#### Data provided ####
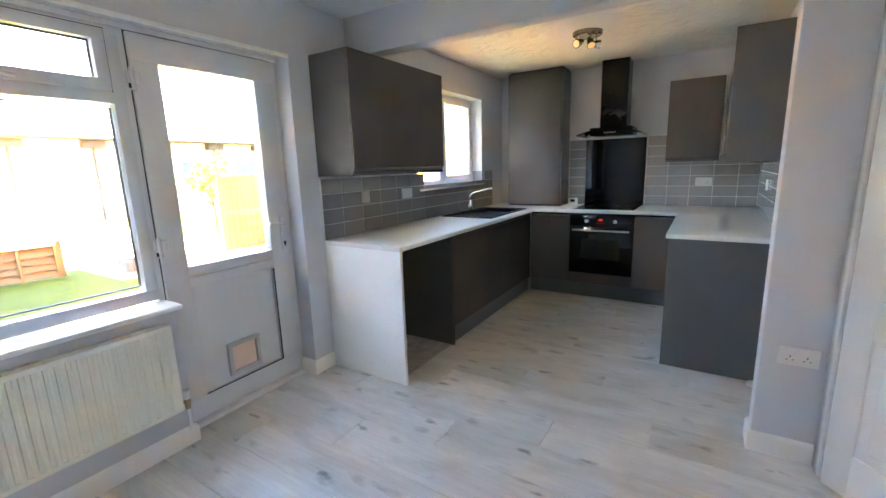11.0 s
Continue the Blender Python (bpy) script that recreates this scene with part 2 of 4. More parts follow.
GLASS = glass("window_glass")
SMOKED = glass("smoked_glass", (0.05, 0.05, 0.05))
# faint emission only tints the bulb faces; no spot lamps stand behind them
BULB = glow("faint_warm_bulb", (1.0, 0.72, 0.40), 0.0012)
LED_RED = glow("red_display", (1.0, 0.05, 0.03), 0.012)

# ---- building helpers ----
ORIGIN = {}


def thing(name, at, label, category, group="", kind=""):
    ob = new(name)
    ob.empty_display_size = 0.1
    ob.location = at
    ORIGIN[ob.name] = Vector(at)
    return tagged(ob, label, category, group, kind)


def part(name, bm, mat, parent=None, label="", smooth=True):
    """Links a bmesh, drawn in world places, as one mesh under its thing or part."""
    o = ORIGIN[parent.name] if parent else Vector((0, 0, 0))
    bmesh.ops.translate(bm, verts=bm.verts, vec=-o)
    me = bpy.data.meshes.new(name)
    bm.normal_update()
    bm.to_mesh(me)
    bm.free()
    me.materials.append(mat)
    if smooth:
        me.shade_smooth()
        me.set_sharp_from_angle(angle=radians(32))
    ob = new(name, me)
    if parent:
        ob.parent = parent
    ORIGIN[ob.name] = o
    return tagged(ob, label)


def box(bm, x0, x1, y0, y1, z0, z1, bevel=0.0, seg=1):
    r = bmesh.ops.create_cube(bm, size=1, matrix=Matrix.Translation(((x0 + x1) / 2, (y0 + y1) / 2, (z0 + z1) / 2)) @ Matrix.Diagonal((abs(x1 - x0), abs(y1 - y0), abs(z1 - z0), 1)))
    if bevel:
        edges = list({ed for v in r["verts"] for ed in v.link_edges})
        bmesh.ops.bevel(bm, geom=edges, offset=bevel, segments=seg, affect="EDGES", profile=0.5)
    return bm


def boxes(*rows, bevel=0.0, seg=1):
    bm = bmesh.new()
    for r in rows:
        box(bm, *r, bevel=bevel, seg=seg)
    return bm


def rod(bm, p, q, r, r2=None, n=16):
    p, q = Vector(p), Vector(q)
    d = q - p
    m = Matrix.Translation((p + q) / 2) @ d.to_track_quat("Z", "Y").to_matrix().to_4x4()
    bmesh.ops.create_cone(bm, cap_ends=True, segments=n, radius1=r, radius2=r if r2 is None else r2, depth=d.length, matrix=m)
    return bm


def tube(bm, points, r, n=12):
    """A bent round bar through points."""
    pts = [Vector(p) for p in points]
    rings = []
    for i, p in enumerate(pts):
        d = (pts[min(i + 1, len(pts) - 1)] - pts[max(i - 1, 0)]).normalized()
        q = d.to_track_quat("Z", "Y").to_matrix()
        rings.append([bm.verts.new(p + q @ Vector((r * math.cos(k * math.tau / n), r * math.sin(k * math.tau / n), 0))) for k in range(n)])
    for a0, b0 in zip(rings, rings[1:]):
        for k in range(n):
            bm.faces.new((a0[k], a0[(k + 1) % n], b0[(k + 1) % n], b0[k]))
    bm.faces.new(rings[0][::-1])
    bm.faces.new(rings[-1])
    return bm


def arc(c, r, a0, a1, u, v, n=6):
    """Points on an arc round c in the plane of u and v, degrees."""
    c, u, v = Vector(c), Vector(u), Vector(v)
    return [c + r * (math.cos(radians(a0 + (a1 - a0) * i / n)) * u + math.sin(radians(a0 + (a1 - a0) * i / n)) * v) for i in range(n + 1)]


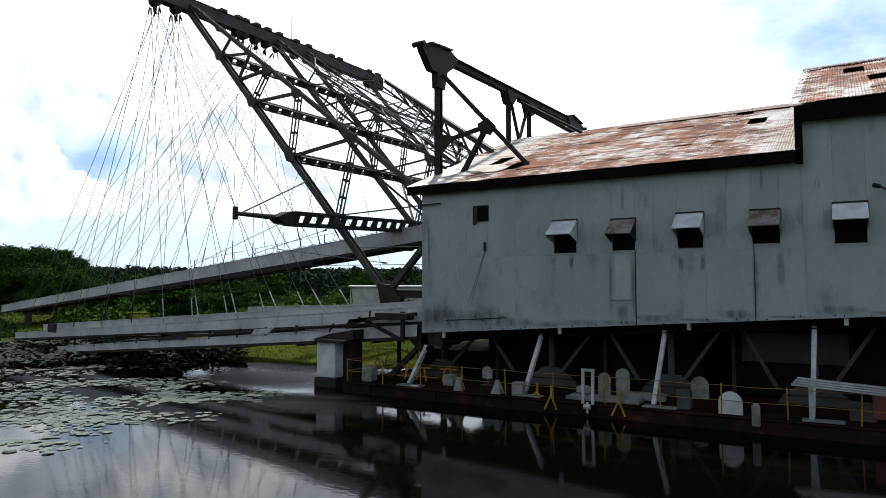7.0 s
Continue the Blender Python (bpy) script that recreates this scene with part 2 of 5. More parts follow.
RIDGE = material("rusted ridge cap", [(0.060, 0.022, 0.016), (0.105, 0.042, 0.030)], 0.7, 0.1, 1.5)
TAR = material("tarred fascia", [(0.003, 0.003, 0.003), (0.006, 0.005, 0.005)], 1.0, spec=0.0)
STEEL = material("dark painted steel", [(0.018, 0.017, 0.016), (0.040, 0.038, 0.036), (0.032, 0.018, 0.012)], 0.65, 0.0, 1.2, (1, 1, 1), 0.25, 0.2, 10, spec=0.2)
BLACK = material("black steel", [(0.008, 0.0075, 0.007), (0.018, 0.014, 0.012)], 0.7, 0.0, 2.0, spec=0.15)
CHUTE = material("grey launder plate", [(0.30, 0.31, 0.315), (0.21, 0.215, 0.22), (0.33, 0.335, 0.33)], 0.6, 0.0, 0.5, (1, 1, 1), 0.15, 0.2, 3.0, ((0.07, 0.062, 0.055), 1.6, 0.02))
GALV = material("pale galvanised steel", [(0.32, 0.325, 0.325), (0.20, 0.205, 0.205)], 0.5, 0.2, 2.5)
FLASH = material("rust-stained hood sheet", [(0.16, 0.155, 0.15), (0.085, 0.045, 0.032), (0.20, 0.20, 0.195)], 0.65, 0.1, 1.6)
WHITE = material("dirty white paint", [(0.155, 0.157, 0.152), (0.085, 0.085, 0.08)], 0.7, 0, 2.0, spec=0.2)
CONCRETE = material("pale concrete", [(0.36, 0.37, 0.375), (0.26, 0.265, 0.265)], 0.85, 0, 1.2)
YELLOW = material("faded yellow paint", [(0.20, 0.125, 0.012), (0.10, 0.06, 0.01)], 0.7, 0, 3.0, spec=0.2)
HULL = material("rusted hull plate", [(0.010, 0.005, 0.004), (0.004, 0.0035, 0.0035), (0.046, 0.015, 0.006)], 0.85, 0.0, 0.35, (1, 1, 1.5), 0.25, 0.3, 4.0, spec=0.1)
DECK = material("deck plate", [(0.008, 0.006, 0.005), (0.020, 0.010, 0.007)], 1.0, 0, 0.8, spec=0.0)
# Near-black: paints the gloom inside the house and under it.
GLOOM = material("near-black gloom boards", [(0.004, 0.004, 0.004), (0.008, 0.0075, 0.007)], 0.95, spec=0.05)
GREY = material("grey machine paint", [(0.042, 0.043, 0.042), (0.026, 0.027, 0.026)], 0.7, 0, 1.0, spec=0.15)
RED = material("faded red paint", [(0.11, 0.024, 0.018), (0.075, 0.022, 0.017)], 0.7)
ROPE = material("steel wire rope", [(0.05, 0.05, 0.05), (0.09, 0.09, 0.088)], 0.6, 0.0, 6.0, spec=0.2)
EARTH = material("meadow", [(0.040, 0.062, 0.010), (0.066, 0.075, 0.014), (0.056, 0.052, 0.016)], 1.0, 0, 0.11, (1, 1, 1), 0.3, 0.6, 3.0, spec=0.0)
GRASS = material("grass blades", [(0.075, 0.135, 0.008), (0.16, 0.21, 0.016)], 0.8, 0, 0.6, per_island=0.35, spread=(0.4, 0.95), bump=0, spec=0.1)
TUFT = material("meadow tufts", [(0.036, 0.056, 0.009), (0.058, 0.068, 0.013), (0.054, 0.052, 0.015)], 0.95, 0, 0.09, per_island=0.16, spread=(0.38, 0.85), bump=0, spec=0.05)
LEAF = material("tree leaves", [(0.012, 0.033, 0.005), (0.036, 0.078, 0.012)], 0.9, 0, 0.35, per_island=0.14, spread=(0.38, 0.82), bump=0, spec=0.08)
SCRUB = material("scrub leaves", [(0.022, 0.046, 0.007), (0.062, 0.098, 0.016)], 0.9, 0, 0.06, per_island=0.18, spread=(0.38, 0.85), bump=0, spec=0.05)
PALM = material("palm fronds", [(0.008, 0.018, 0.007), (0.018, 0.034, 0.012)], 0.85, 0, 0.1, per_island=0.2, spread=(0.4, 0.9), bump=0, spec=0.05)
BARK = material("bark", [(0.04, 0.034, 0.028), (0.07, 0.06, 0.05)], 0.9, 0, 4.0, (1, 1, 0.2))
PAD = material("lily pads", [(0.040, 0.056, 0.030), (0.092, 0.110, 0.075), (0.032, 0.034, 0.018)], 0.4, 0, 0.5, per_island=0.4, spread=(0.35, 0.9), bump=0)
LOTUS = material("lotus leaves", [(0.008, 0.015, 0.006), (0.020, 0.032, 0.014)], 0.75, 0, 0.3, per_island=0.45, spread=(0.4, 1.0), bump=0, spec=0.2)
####
▶ **Written task**:
The images in the entries above should be left out; please reproduce exactly the lines from the first through the one containing "return tagged(ob, label, category, group, kind)".

▶ **Result below**:
11.0 s
Continue the Blender Python (bpy) script that recreates this scene with part 2 of 4. More parts follow.
GLASS = glass("window_glass")
SMOKED = glass("smoked_glass", (0.05, 0.05, 0.05))
# faint emission only tints the bulb faces; no spot lamps stand behind them
BULB = glow("faint_warm_bulb", (1.0, 0.72, 0.40), 0.0012)
LED_RED = glow("red_display", (1.0, 0.05, 0.03), 0.012)

# ---- building helpers ----
ORIGIN = {}


def thing(name, at, label, category, group="", kind=""):
    ob = new(name)
    ob.empty_display_size = 0.1
    ob.location = at
    ORIGIN[ob.name] = Vector(at)
    return tagged(ob, label, category, group, kind)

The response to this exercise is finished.